- CHALLENGE: Retype word for word the lines lying between the line containing "return Matrix.LocRotScale((x, y, z), Euler([radians(a)" and the line containing "turn = (Vector(target)", together with those two lines themselves, and nothing besides.

- RECORD LIST:
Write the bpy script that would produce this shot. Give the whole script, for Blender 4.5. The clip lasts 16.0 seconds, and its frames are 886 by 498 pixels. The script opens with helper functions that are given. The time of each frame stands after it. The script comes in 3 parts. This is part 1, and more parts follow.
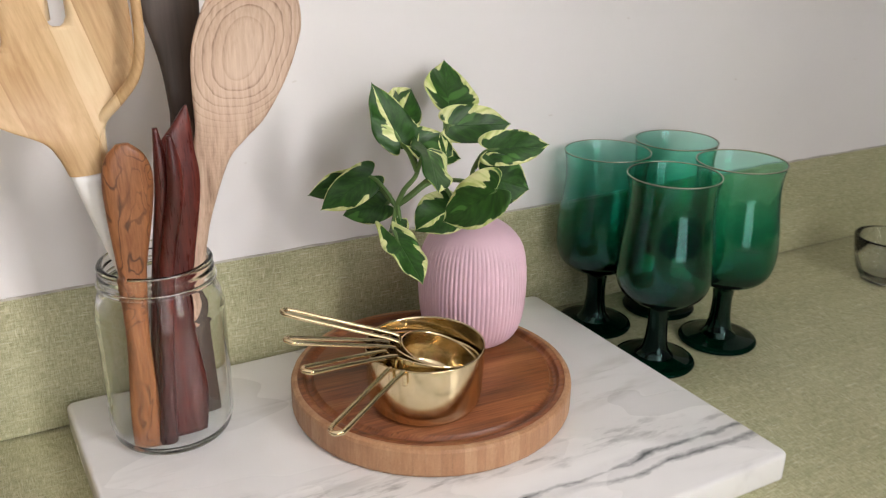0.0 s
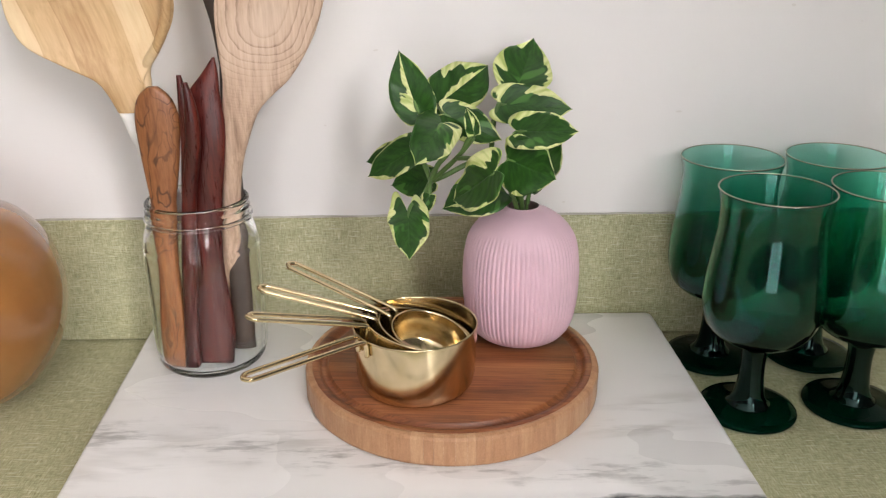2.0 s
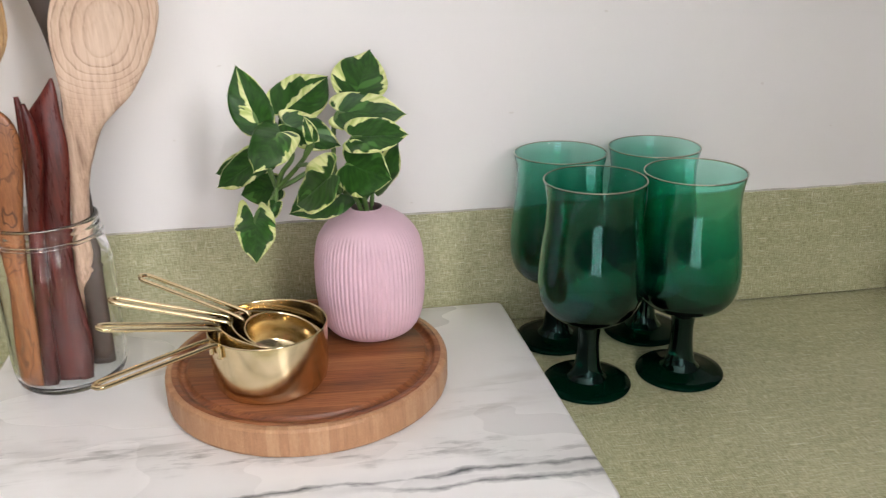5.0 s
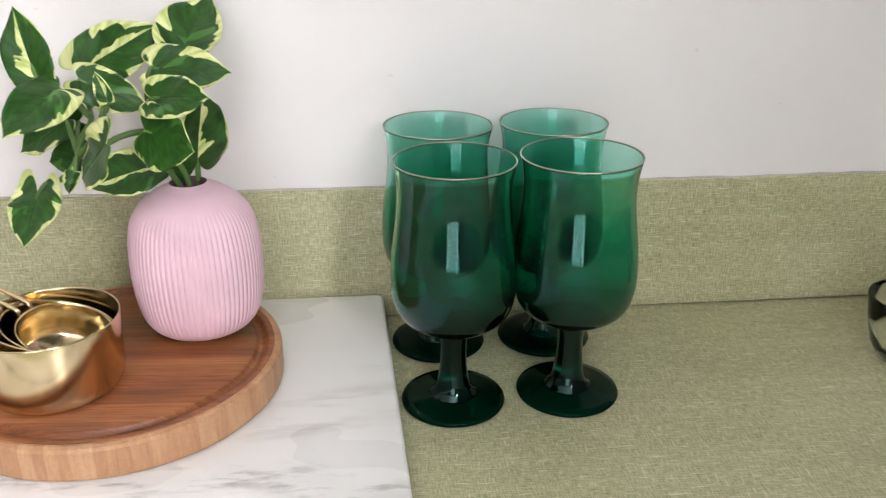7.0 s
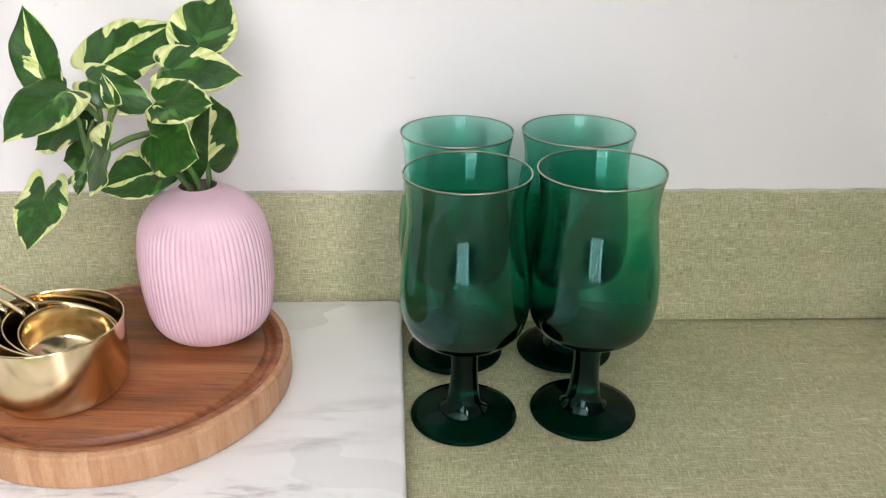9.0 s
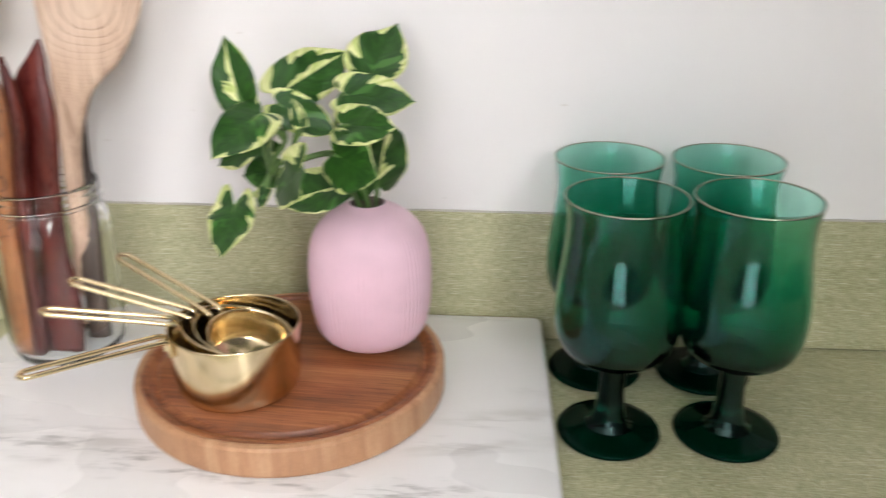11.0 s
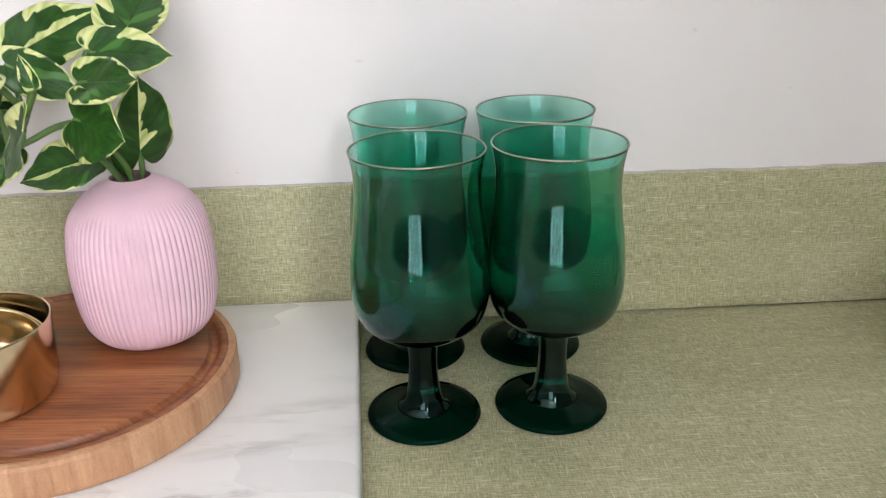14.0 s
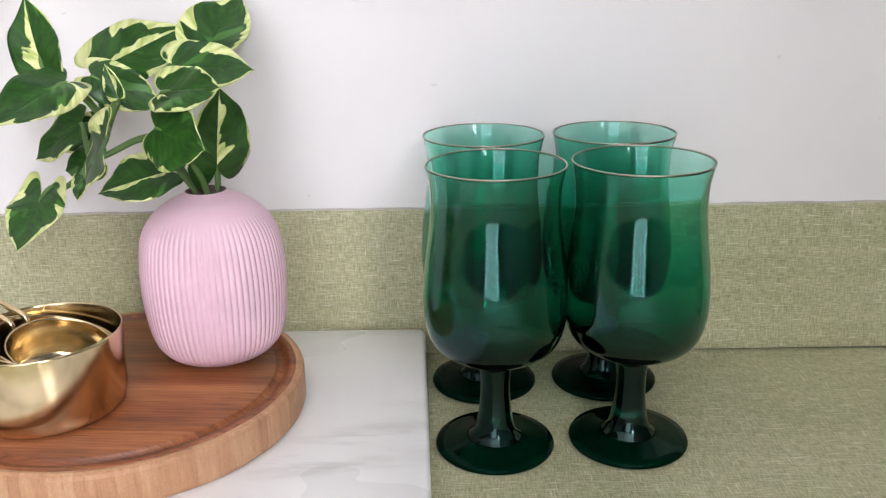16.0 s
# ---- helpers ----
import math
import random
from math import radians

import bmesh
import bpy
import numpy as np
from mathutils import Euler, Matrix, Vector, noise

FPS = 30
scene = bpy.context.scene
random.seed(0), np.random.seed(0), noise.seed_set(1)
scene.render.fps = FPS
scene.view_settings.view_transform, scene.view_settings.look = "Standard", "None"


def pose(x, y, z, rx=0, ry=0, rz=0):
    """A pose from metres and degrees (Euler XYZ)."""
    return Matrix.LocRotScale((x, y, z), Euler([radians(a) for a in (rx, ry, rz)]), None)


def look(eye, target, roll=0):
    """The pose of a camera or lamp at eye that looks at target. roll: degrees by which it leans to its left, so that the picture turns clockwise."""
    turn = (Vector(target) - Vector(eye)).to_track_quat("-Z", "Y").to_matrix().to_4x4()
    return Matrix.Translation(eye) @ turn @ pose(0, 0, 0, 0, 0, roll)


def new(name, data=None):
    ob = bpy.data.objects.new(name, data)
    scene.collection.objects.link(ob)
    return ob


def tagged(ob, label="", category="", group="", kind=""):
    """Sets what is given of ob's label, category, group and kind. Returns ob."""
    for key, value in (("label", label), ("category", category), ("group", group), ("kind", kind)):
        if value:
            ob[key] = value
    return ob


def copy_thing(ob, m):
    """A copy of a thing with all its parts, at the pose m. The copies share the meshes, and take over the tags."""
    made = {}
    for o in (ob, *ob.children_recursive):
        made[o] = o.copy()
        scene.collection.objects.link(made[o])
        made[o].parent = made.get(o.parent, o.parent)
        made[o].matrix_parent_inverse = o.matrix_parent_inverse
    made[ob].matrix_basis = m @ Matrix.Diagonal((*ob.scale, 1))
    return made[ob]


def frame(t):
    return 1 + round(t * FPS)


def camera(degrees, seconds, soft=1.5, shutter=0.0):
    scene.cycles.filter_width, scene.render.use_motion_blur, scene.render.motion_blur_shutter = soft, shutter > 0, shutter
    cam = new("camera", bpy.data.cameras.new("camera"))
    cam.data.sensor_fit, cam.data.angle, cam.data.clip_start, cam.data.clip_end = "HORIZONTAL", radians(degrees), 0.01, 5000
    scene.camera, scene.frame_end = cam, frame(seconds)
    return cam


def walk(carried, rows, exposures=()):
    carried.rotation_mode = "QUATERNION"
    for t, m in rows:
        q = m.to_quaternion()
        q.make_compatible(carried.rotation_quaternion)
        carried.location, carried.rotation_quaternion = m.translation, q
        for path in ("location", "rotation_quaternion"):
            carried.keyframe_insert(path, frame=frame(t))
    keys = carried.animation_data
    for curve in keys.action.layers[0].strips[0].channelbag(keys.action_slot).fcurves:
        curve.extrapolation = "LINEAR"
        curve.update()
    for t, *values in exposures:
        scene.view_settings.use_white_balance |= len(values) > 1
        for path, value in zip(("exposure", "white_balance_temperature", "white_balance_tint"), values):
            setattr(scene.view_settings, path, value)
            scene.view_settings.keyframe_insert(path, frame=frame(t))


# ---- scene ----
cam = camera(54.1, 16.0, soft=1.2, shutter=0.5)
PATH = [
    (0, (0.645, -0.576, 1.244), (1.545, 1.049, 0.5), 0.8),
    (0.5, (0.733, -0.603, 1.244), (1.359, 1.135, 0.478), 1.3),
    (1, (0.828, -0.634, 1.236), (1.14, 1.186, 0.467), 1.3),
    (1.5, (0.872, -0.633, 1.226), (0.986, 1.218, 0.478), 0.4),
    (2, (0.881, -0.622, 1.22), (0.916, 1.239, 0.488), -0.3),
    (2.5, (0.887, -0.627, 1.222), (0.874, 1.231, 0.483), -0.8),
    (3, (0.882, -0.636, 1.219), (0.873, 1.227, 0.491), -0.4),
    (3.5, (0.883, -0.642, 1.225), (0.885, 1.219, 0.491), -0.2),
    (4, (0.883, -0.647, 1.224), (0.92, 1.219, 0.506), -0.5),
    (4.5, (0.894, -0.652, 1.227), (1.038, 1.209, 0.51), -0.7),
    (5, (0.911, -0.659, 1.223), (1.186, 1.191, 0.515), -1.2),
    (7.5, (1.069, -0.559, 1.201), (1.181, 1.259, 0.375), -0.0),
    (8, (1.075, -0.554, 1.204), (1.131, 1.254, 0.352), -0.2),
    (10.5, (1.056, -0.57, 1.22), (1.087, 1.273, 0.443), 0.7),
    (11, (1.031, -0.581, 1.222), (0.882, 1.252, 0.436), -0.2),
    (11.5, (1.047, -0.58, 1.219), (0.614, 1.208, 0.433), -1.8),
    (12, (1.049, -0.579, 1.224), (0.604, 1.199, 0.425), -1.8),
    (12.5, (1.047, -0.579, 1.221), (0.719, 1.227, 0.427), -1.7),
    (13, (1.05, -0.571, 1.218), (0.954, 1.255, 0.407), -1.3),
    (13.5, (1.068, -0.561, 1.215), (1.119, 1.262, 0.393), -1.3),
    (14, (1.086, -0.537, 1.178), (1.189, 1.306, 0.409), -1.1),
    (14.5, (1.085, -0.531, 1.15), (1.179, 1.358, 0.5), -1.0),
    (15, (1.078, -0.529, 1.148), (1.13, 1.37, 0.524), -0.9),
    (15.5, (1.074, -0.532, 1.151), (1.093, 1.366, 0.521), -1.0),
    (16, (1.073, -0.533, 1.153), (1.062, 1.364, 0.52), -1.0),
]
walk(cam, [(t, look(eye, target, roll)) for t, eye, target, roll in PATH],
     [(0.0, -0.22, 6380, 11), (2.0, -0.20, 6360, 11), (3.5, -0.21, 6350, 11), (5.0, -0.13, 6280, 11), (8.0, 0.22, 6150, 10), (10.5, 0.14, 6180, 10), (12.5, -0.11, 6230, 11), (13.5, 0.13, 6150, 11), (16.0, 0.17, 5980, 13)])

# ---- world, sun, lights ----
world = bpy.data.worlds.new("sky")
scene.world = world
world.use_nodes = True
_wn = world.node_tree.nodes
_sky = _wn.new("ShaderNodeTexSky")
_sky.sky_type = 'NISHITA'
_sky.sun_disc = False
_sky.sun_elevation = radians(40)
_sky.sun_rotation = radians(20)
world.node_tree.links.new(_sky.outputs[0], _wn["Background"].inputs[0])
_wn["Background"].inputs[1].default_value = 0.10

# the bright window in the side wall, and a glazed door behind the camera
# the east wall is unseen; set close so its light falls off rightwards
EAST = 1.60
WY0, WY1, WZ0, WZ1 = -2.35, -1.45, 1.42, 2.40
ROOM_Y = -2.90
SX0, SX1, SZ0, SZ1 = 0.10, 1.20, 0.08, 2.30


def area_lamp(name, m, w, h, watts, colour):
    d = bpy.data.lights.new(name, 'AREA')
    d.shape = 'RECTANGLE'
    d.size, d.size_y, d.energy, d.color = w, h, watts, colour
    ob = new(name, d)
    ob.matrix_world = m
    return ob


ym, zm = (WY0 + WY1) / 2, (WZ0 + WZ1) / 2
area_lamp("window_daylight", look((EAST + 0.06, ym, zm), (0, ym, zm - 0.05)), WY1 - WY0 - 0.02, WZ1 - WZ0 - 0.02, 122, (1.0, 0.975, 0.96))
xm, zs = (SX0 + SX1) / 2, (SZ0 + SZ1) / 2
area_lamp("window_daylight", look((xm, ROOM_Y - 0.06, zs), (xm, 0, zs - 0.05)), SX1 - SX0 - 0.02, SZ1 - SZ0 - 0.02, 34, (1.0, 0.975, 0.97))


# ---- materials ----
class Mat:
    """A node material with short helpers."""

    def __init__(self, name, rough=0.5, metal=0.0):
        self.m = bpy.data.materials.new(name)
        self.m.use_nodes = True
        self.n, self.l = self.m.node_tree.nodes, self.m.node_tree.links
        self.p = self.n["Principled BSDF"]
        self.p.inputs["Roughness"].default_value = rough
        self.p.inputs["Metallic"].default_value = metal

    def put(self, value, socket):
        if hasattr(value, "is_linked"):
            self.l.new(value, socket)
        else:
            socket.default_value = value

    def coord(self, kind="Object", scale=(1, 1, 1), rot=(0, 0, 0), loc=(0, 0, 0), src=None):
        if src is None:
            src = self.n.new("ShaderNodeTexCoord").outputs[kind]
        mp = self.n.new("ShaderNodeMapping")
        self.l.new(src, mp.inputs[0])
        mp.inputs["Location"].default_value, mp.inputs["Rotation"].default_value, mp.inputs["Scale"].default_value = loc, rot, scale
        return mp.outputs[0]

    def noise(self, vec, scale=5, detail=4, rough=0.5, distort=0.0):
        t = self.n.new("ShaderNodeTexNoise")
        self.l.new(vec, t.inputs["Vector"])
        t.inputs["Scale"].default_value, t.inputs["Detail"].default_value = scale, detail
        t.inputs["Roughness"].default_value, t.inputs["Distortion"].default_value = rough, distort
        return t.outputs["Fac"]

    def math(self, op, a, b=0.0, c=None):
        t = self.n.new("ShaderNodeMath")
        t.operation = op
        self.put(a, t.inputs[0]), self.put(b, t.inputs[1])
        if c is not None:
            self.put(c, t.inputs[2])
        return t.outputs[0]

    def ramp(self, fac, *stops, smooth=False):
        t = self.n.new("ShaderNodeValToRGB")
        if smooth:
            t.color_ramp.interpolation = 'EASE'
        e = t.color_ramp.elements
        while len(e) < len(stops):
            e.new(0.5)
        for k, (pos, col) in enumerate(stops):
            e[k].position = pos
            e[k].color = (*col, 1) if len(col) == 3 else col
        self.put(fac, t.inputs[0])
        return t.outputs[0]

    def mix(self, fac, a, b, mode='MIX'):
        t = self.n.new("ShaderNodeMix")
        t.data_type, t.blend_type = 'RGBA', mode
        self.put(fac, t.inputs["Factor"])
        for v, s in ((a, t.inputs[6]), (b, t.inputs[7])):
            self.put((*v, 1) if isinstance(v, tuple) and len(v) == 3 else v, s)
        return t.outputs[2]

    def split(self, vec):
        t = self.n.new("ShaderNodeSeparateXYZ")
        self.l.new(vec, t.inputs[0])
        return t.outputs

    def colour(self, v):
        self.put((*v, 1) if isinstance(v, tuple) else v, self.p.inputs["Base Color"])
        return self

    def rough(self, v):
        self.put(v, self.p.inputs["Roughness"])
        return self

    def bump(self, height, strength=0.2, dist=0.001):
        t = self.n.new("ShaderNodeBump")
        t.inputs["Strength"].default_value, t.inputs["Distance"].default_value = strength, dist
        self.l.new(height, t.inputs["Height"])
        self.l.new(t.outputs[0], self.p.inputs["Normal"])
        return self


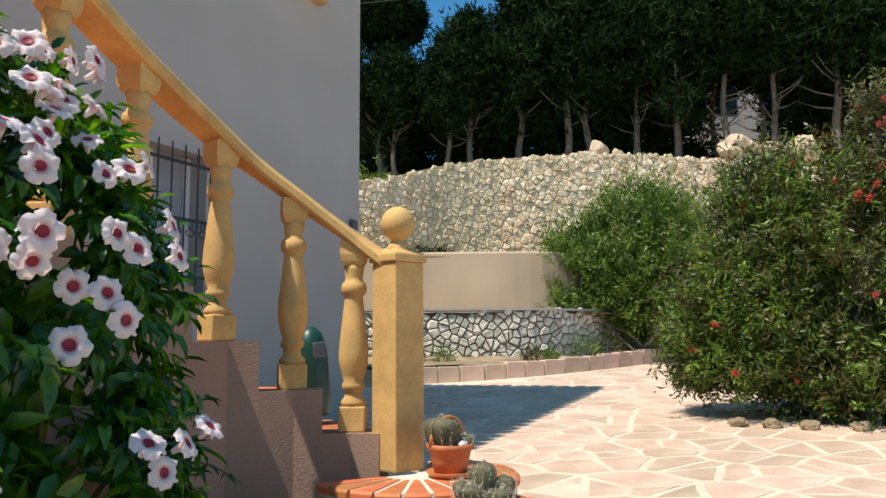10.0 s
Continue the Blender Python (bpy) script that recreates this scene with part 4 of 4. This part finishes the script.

- SOLUTION FOR THIS PROBLEM:
    return Matrix.LocRotScale((x, y, z), Euler([radians(a) for a in (rx, ry, rz)]), None)


def look(eye, target, roll=0):
    """The pose of a camera or lamp at eye that looks at target. roll: degrees by which it leans to its left, so that the picture turns clockwise."""
    turn = (Vector(target) - Vector(eye)).to_track_quat("-Z", "Y").to_matrix().to_4x4()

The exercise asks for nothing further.